Good news for all of us who still have to use email: spam rates are dropping! In fact, junk messages now account for just 49.7 percent of all emails.
The latest figure comes from security firm Symantec's June 2015 Intelligence Report, which notes this is the first time in over a decade that the rate has fallen below 50 percent. The last time the company recorded a similar spam rate was back in September 2003, or almost 12 years ago.
More specifically, Symantec saw 704 billion email messages sent in June, of which 353 billion were classified as spam. At one of the peaks of the spam epidemic, in June 2009, 5.7 trillion of the 6.3 trillion messages sent were spam, according to past data from Symantec.
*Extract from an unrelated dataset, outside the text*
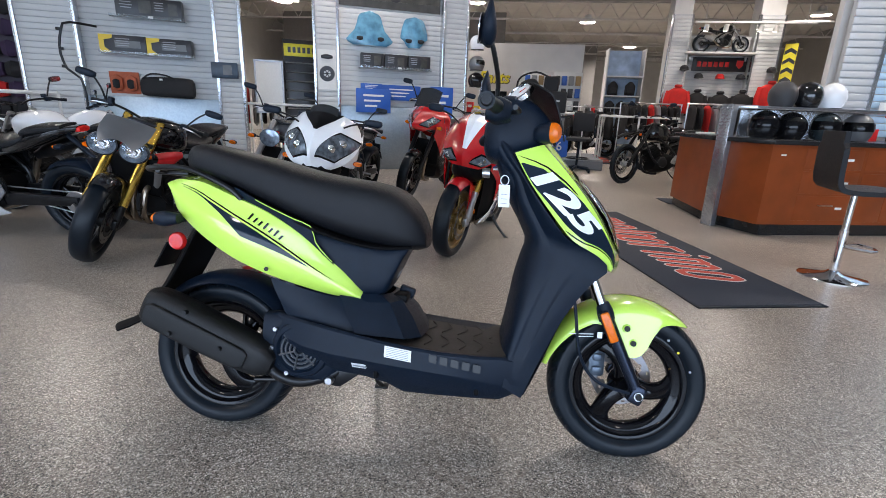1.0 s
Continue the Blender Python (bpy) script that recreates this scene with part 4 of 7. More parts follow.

(Score: 1) by TheMessageNotTheMessenger on Sunday July 19 2015, @07:34PM
I guess that's true. My spam filter only lets through a single spam message a month, it has pretty much no false positives, but I check weekly to be sure.
Hello! :D
(Score: 2) by TheRaven on Monday July 20 2015, @08:25AM
Unfortunately, there's been research that shows that this doesn't actually work. The people originating the spam are often also victims. The people making the money are the ones selling direct marketing services to slightly shady people. They don't need their campaigns to be effective, they just need a new sucker to believe that they'll be effective.
A lot of the rest of spam these days is for scams and so needs a very small return rate to be profitable. They use things like bad spelling to filter out intelligent people from their victim pool - if you're the kind of person who will notice that this email from your bank is barely literate and comes from mybankhonest.muahahahaha.com then you're probably harder to scam.